Frankenstein & Ruskin @ Venice


The British Pavilion at the 12th International Architecture Exhibition in Venice, commissioned by Vicky Richardson, Director of Architecture, Design, Fashion at the British Council and opens to the public on Sunday 29 August 2010.

The Pavilion is ironically named Villa Frankenstein, making direct reference to the ideas of the British Victorian social critic and historian of Venetian architecture John Ruskin. It has been conceived by architects muf as a stage for an exchange of ideas between Venice and the UK. The centrepiece of the Pavilion, represented as a ‘Stadium of Close Looking’, will be a 1/10 scale model of a section of the Olympic Stadium for London 2012, reinterpreted by muf with Atelier One engineers, and built by Venetian carpenters Spazio Legno. This hybrid structure will act as a platform for drawing, discussion and scientific enquiry. Following its use at the Pavilion, it will be reconstructed on another site in Venice as a lasting legacy of the project.

The ‘Made in Venice’ theme is continued through a series of separate installations in the Pavilion including a 15 square metre ecologically functioning slice of salt marsh showing a close-up view of the native floral and fauna of the Venice Lagoon. Other exhibits include a new project by Wolfgang Scheppe drawing on both Ruskin’s original notebooks and a series of historical photographs of Venice taken by local residents, Alvio and Gabriella Gavagnin.
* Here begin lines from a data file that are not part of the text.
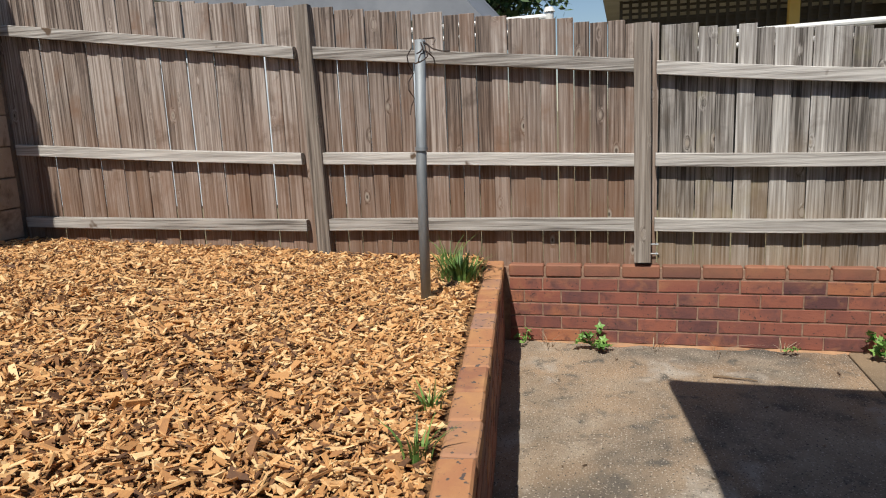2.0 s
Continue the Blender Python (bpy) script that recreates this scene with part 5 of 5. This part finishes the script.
def leafy_weed(at, count, size, seed):
    """A low broad-leaved weed: short stems that each carry lobed leaves."""
    r = random.Random(seed)
    t = thing("broadleaf_weed", "low green broad-leaved weed at foot of wall", "weed", at, group="weeds along the brick wall")
    bs, bl = bmesh.new(), bmesh.new()
    for _ in range(count):
        a = r.uniform(0, 2 * math.pi)
        e = Vector(at) + Vector((math.cos(a) * size * r.uniform(0.1, 0.8), math.sin(a) * size * r.uniform(0.1, 0.8), size * r.uniform(0.15, 0.95)))
        tube(bs, [at, (Vector(at) + e) / 2 + Vector((0, 0, 0.02)), e], 0.0022, 5)
        for _ in range(3):
            m = Matrix.Translation(e) @ pose(0, 0, 0, r.uniform(-45, 45), r.uniform(-45, 45), r.uniform(0, 360))
            s = size * r.uniform(0.16, 0.3)
            ring = [m @ Vector((math.cos(q) * s * (0.75 + 0.25 * math.cos(5 * q)) + s * 0.8, math.sin(q) * s * (0.75 + 0.25 * math.cos(5 * q)), 0.2 * s * math.cos(2 * q))) for q in (2 * math.pi * k / 10 for k in range(10))]
            c = bl.verts.new(m @ Vector((s * 0.8, 0, -0.1 * s)))
            vs = [bl.verts.new(p) for p in ring]
            for k in range(10):
                bl.faces.new((c, vs[k], vs[(k + 1) % 10]))
    part("stems", bs, M["leafy"], t)
    part("leaves", bl, M["leafy"], t)


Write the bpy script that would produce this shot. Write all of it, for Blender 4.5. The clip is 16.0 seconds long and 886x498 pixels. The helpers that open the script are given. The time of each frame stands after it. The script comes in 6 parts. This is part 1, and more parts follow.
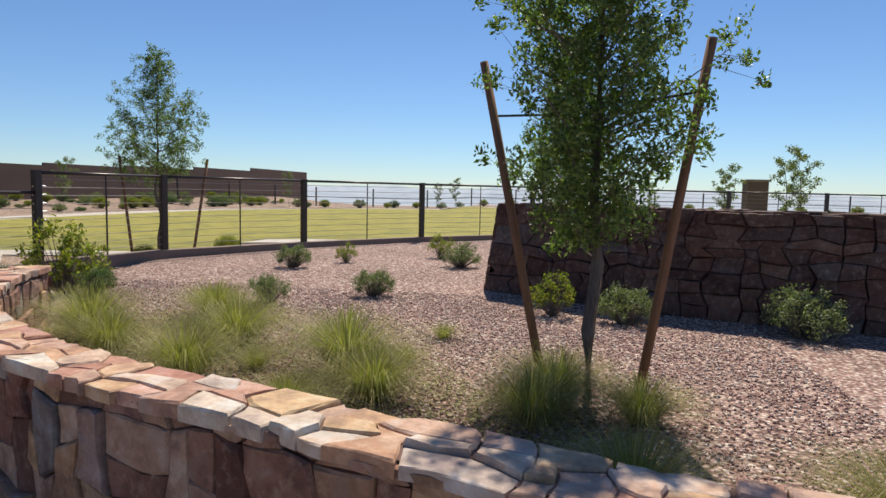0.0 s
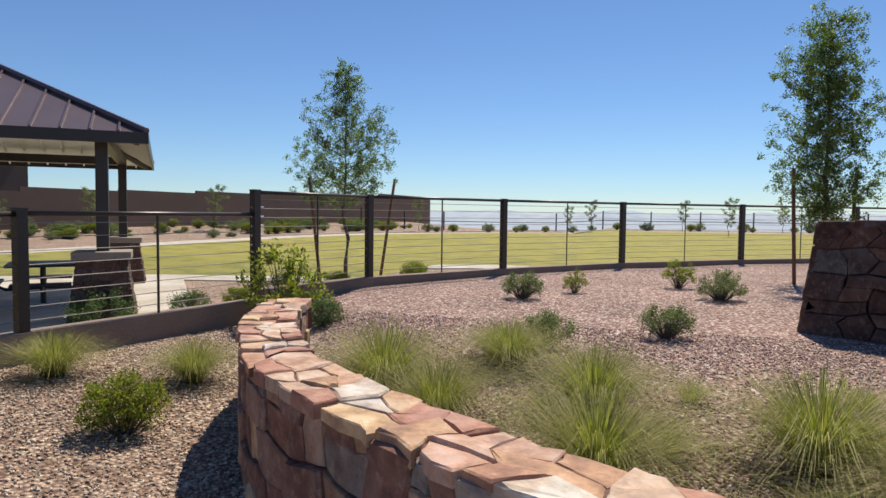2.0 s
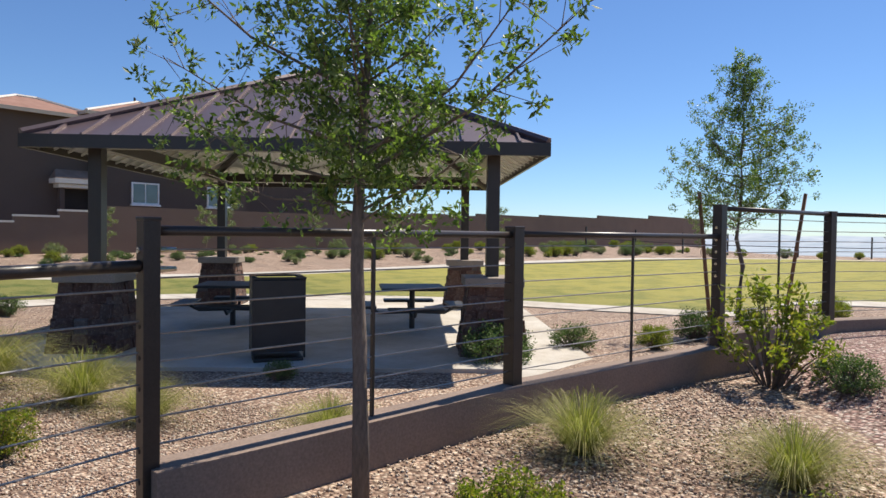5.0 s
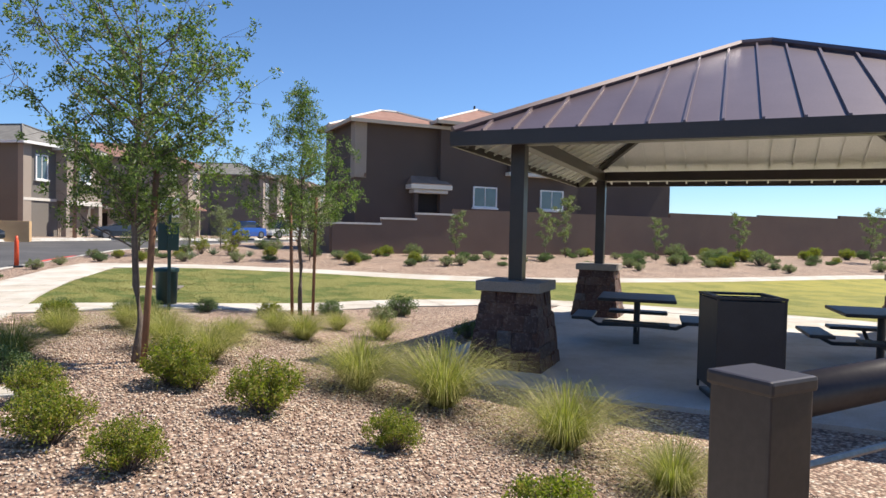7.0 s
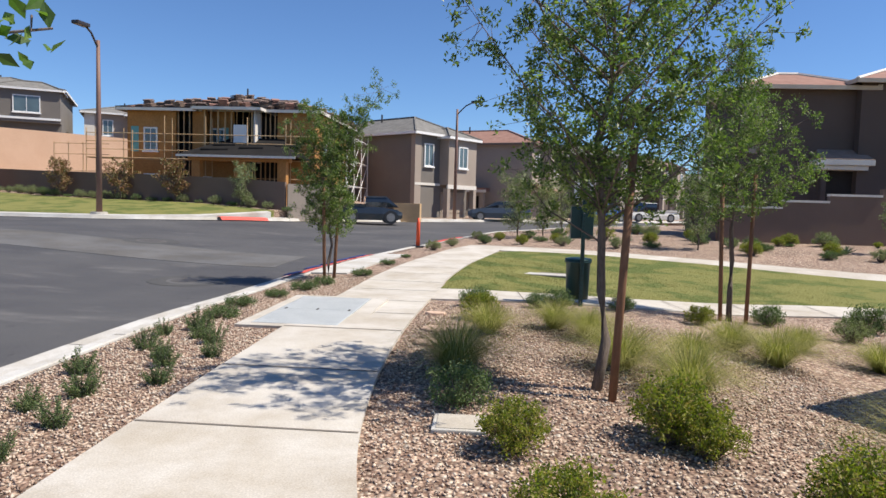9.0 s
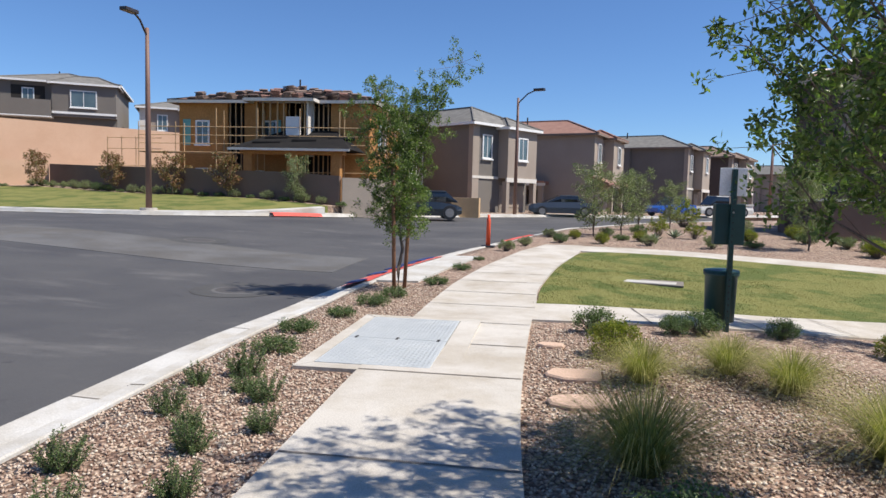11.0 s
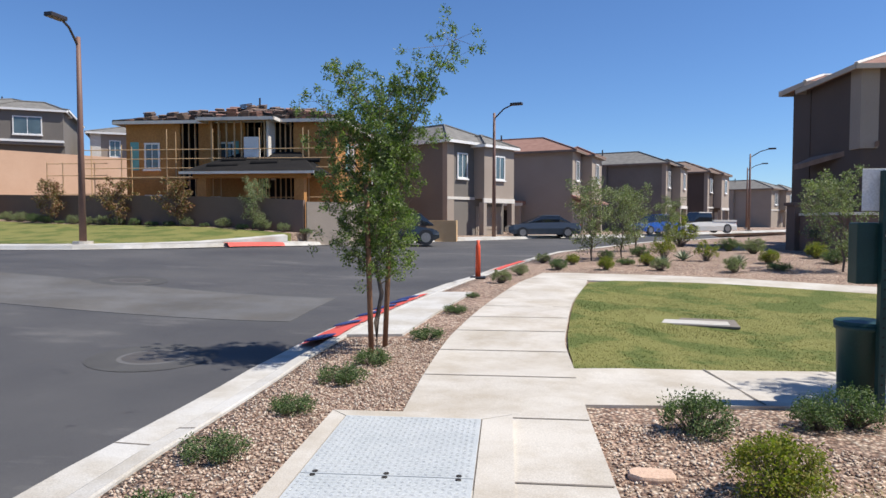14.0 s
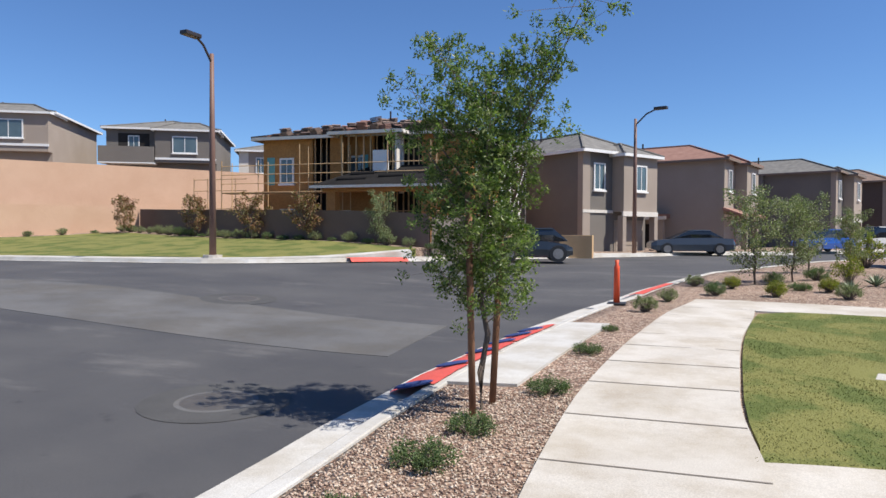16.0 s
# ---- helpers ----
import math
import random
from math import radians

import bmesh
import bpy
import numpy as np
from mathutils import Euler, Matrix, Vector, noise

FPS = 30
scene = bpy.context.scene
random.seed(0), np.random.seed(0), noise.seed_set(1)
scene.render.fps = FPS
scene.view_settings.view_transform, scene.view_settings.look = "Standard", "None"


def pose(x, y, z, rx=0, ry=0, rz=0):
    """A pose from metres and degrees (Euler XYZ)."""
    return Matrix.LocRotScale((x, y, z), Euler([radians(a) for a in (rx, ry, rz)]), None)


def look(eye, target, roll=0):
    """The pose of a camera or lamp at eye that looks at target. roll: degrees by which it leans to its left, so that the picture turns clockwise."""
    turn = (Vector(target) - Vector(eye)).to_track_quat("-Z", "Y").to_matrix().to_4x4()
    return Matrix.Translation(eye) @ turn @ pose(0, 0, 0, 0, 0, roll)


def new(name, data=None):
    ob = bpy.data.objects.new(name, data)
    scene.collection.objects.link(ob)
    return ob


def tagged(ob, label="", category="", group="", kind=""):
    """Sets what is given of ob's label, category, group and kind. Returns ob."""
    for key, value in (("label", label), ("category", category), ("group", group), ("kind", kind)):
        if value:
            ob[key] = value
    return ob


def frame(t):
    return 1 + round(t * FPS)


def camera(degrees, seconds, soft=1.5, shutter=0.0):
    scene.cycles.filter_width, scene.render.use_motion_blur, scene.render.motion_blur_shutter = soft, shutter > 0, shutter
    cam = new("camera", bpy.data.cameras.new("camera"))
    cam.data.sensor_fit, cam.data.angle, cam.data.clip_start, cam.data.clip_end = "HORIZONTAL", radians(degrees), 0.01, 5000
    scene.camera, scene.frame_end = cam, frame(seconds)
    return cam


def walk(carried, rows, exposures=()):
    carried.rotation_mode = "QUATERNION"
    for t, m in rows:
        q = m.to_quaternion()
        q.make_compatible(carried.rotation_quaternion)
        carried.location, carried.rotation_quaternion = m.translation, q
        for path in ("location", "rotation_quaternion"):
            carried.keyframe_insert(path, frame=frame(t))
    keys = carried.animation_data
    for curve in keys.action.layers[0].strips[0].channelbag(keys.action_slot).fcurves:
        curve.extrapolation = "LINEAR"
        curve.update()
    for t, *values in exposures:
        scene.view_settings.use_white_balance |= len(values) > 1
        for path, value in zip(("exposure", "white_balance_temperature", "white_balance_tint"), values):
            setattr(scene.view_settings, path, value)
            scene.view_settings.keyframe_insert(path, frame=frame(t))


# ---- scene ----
cam = camera(67.5, 16.0, soft=1.5)
PATH = [
    (0, (-1.781, -6.662, 1.710), (0.029, -6.376, 1.548), 1.2),
    (0.5, (-1.417, -6.048, 1.719), (0.384, -5.703, 1.559), 1.1),
    (1, (-1.074, -5.411, 1.664), (0.714, -4.997, 1.521), 0.8),
    (1.5, (-0.843, -4.813, 1.622), (0.925, -4.314, 1.499), 0.7),
    (2, (-0.615, -4.260, 1.584), (1.128, -3.676, 1.485), 0.6),
    (2.5, (-0.402, -3.713, 1.563), (1.311, -3.043, 1.512), 0.6),
    (3, (-0.250, -3.182, 1.529), (1.429, -2.431, 1.496), 0.6),
    (3.2, (-0.212, -2.975, 1.524), (1.445, -2.177, 1.491), 0.6),
    (5.3, (-0.091, -0.583, 1.539), (1.266, 0.659, 1.499), 1.0),
    (5.5, (-0.121, -0.330, 1.540), (1.185, 0.966, 1.504), 1.2),
    (6, (-0.225, 0.278, 1.540), (0.925, 1.713, 1.509), 1.5),
    (6.5, (-0.358, 0.977, 1.533), (0.638, 2.524, 1.484), 1.1),
    (7, (-0.523, 1.661, 1.544), (0.259, 3.326, 1.493), 1.3),
    (7.5, (-0.726, 2.310, 1.554), (-0.180, 4.065, 1.480), 1.3),
    (8, (-0.952, 2.951, 1.564), (-0.615, 4.758, 1.476), 1.4),
    (8.5, (-1.193, 3.473, 1.561), (-1.145, 5.309, 1.467), 1.5),
    (9, (-1.451, 4.056, 1.558), (-1.575, 5.888, 1.434), 1.6),
    (9.5, (-1.720, 4.582, 1.568), (-1.943, 6.402, 1.423), 1.8),
    (10, (-1.940, 5.162, 1.565), (-2.191, 6.979, 1.417), 1.6),
    (10.2, (-2.033, 5.390, 1.557), (-2.292, 7.205, 1.410), 1.4),
    (12.3, (-2.788, 7.443, 1.627), (-3.007, 9.265, 1.500), 0.9),
    (12.5, (-2.848, 7.630, 1.621), (-3.057, 9.454, 1.504), 0.7),
    (13, (-2.939, 8.159, 1.609), (-3.134, 9.986, 1.500), 0.4),
    (13.5, (-3.036, 8.681, 1.618), (-3.220, 10.509, 1.522), 0.3),
    (14, (-3.078, 9.213, 1.606), (-3.253, 11.043, 1.524), 0.0),
    (14.5, (-3.093, 9.744, 1.624), (-3.261, 11.575, 1.552), -0.0),
    (15, (-3.106, 10.248, 1.614), (-3.275, 12.079, 1.555), -0.1),
    (15.5, (-3.136, 10.749, 1.648), (-3.424, 12.566, 1.597), -0.0),
    (16, (-3.185, 11.218, 1.657), (-3.725, 12.977, 1.612), 0.2),
]
walk(cam, [(r[0], look(*r[1:])) for r in PATH],
     [(0, 0.36, 7250, 10), (3.2, 0.36, 7200, 10), (5.5, 0.66, 6950, 10), (7.0, 0.84, 6900, 10), (8.0, 0.76, 6850, 10), (9.0, 0.62, 6800, 10), (10.0, 0.58, 6700, 10), (12.5, 0.54, 6550, 10), (16.0, 0.56, 6550, 10)])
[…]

Seven of Ruskin’s Venetian Notebooks (1849-50) are being lent by the Ruskin Foundation from the Ruskin Library at Lancaster University, and there will be inter-active electronic access to his research in Venice.

Debates, workshops, drawing classes and scientific discussions will take place during the three months of the Biennale, which will lead to a catalogue, edited by Adrian Dannatt, to be published in three chapters across the period of the Biennale, acting as a further creative platform to inform thinking for London as it moves towards 2012.